Extracted data:
┌──

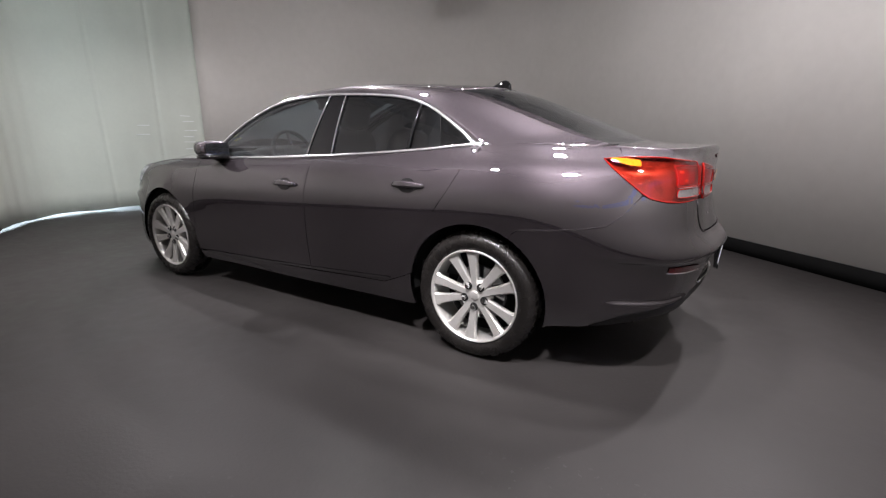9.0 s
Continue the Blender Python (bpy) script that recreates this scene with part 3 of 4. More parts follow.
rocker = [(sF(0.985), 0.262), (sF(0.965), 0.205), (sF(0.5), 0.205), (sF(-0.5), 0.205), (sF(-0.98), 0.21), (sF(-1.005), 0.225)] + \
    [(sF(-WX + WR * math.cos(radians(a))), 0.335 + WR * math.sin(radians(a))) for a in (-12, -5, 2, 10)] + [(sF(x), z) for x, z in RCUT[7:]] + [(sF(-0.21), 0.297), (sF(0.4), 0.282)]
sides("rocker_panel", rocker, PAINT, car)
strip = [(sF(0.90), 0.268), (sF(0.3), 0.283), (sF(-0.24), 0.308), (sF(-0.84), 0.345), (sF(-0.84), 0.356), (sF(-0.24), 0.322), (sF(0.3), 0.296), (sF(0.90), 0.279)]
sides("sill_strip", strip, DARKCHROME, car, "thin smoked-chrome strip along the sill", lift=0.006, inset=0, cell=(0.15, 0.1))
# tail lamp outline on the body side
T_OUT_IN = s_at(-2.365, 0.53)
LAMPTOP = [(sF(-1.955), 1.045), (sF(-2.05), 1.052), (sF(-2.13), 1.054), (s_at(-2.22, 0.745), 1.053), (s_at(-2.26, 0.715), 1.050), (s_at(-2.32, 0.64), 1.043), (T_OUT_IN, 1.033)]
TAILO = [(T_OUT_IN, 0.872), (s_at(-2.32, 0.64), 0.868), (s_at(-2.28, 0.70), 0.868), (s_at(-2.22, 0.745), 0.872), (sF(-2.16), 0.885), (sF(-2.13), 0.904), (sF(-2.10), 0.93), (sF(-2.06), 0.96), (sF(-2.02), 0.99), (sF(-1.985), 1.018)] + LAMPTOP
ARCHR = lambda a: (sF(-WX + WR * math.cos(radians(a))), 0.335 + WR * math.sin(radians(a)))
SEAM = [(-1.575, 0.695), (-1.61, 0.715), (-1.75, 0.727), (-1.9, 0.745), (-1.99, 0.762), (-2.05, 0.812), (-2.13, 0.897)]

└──
┌──

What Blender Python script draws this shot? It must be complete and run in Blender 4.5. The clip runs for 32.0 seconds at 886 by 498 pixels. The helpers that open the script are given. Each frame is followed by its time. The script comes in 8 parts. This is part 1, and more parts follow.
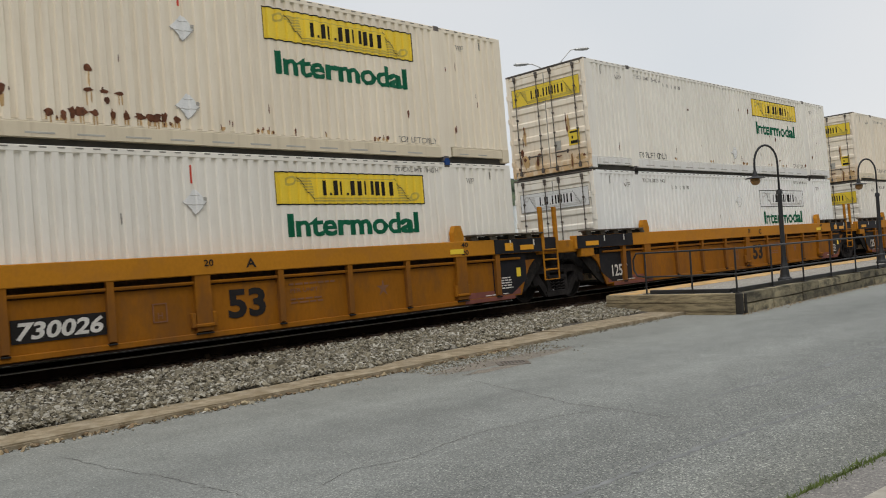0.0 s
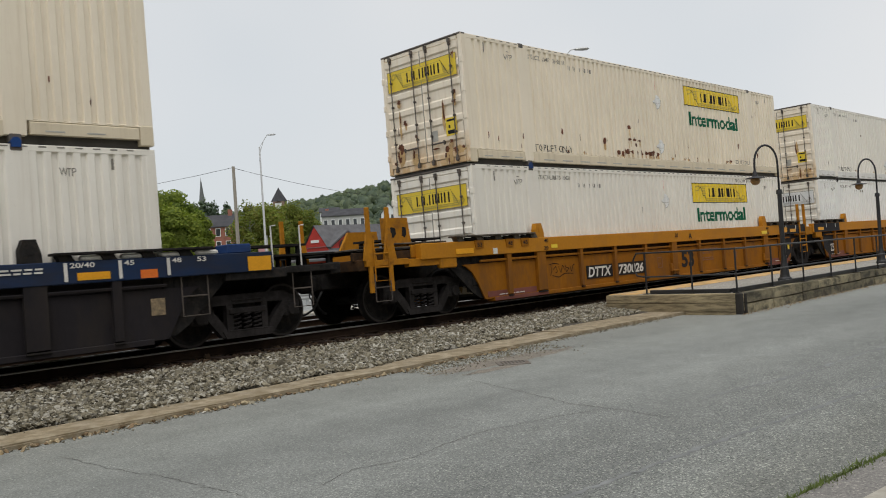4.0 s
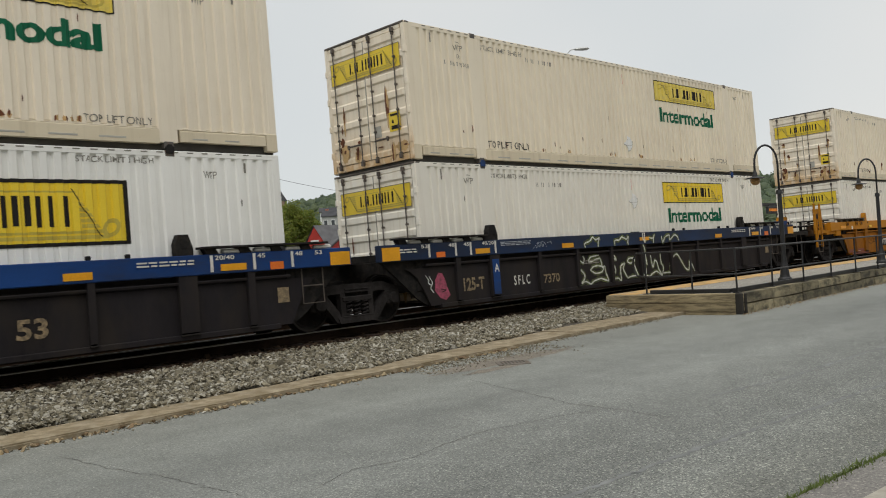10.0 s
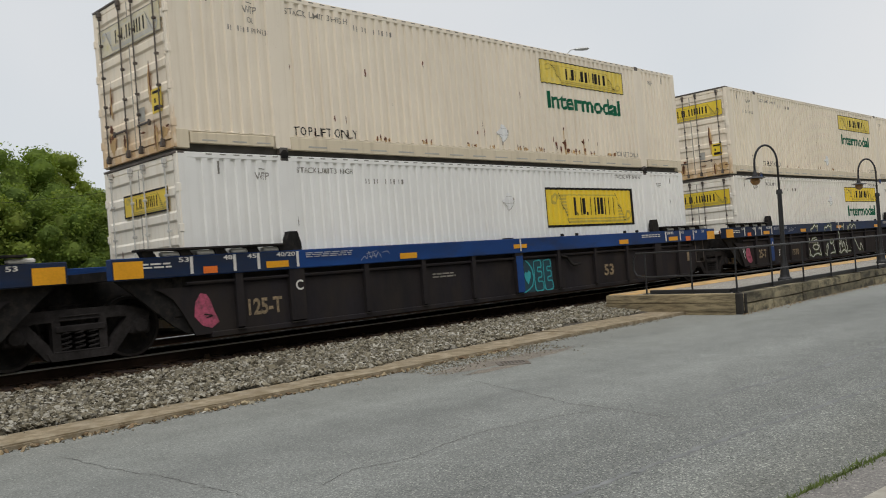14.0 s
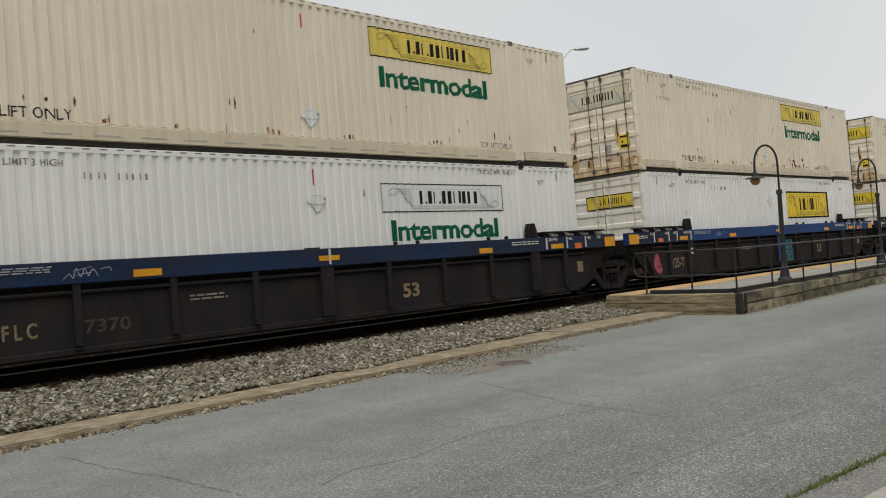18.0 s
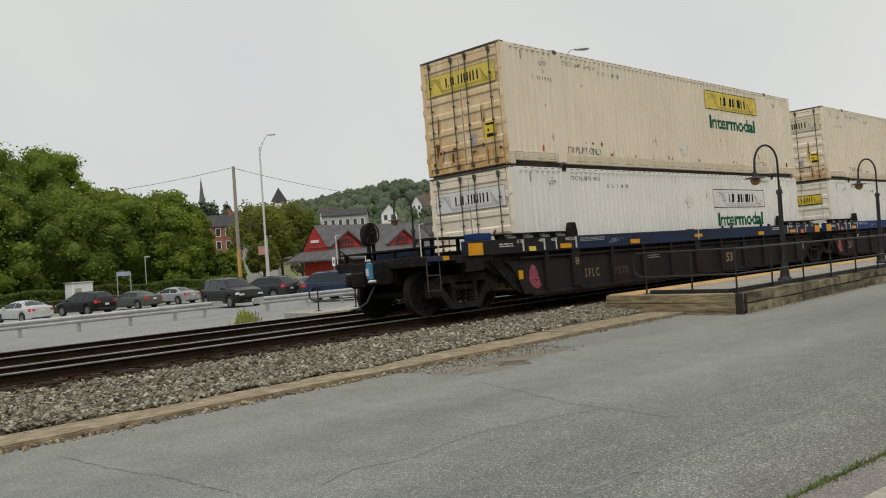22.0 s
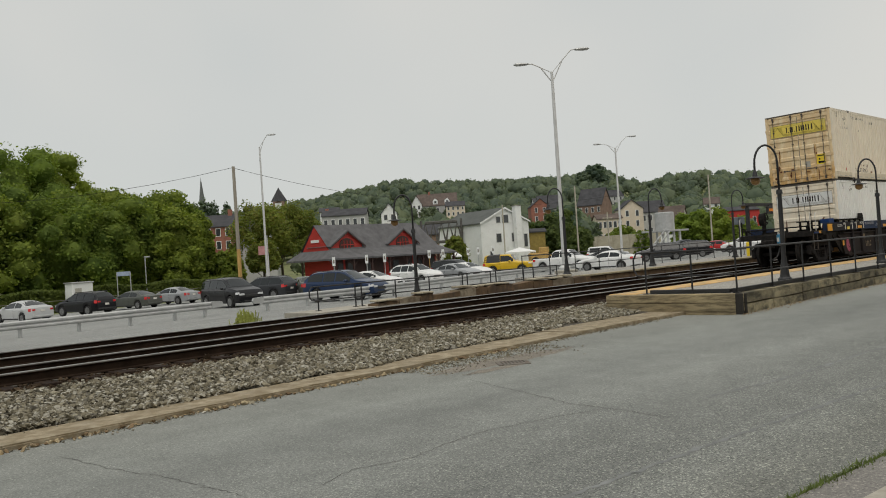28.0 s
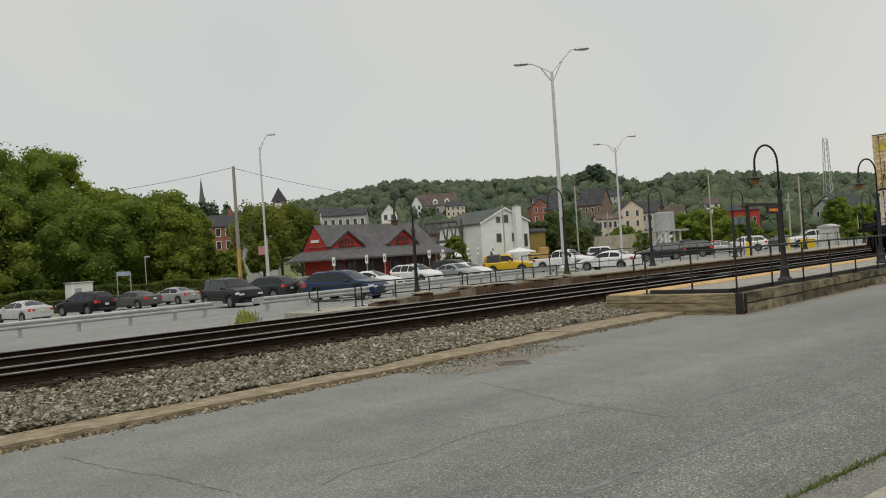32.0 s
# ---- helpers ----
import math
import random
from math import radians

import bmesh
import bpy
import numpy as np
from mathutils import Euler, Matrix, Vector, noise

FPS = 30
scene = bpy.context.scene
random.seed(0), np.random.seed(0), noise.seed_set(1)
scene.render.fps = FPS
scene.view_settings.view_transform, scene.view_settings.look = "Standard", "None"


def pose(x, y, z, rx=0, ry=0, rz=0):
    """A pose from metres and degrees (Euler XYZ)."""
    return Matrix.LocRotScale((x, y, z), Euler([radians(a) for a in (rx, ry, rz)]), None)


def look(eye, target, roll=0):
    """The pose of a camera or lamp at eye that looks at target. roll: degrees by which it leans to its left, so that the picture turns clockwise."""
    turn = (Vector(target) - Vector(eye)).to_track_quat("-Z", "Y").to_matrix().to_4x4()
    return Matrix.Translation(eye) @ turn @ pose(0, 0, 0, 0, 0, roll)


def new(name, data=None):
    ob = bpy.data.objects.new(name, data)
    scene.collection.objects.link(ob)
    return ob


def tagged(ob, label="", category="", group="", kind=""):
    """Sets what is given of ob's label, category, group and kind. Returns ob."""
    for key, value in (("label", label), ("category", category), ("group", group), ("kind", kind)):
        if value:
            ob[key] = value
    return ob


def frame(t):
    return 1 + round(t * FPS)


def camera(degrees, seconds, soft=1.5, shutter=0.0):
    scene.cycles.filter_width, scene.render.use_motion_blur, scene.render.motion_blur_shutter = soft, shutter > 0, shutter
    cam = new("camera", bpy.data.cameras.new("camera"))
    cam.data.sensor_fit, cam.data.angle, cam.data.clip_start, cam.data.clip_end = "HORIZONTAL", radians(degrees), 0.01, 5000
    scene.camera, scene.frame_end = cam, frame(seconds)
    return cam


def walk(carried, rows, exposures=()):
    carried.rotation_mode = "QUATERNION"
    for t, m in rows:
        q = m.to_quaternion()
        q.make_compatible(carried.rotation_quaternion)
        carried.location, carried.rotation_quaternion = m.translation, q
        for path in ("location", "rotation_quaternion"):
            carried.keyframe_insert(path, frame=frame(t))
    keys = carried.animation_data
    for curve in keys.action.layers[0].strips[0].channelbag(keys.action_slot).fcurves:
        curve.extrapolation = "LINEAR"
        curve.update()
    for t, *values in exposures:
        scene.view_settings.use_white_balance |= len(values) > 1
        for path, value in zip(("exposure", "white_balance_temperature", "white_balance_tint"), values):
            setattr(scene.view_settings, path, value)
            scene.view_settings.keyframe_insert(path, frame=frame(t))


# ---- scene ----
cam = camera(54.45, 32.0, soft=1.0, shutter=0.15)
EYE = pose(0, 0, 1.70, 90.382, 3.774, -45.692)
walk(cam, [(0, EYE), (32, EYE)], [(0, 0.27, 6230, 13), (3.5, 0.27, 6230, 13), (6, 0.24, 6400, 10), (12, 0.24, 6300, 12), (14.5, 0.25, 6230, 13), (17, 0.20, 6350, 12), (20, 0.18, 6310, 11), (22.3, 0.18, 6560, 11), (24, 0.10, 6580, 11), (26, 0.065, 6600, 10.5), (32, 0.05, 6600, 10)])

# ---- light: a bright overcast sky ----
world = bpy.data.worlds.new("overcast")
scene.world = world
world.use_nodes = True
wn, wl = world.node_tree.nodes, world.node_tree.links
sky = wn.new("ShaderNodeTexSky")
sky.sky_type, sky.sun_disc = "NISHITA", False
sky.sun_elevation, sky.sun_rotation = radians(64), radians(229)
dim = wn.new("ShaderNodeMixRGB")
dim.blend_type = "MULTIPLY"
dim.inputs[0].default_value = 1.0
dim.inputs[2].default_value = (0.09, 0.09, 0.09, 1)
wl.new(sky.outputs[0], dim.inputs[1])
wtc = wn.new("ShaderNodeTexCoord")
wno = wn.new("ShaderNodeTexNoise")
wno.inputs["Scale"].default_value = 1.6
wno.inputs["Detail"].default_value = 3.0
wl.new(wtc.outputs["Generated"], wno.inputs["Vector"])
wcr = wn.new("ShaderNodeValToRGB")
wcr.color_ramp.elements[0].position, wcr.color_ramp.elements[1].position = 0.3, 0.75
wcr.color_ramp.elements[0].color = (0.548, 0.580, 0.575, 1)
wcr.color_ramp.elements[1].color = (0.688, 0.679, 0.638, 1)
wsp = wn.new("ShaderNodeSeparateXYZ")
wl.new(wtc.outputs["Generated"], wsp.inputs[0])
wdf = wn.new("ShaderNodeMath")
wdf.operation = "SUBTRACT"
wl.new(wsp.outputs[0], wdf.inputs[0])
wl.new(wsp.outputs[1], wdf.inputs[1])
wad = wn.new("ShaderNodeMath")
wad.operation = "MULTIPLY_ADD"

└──
┌──

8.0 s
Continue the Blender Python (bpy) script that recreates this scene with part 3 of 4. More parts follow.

└──

Exercise aim: Print, without alteration, the lines from the line with "shutter > 0, shutter" to the line with "0.05, 6600, 10)])". Include both of them, and omit every other line.

Response to this exercise:
    scene.cycles.filter_width, scene.render.use_motion_blur, scene.render.motion_blur_shutter = soft, shutter > 0, shutter
    cam = new("camera", bpy.data.cameras.new("camera"))
    cam.data.sensor_fit, cam.data.angle, cam.data.clip_start, cam.data.clip_end = "HORIZONTAL", radians(degrees), 0.01, 5000
    scene.camera, scene.frame_end = cam, frame(seconds)
    return cam


def walk(carried, rows, exposures=()):
    carried.rotation_mode = "QUATERNION"
    for t, m in rows:
        q = m.to_quaternion()
        q.make_compatible(carried.rotation_quaternion)
        carried.location, carried.rotation_quaternion = m.translation, q
        for path in ("location", "rotation_quaternion"):
            carried.keyframe_insert(path, frame=frame(t))
    keys = carried.animation_data
    for curve in keys.action.layers[0].strips[0].channelbag(keys.action_slot).fcurves:
        curve.extrapolation = "LINEAR"
        curve.update()
    for t, *values in exposures:
        scene.view_settings.use_white_balance |= len(values) > 1
        for path, value in zip(("exposure", "white_balance_temperature", "white_balance_tint"), values):
            setattr(scene.view_settings, path, value)
            scene.view_settings.keyframe_insert(path, frame=frame(t))


# ---- scene ----
cam = camera(54.45, 32.0, soft=1.0, shutter=0.15)
EYE = pose(0, 0, 1.70, 90.382, 3.774, -45.692)
walk(cam, [(0, EYE), (32, EYE)], [(0, 0.27, 6230, 13), (3.5, 0.27, 6230, 13), (6, 0.24, 6400, 10), (12, 0.24, 6300, 12), (14.5, 0.25, 6230, 13), (17, 0.20, 6350, 12), (20, 0.18, 6310, 11), (22.3, 0.18, 6560, 11), (24, 0.10, 6580, 11), (26, 0.065, 6600, 10.5), (32, 0.05, 6600, 10)])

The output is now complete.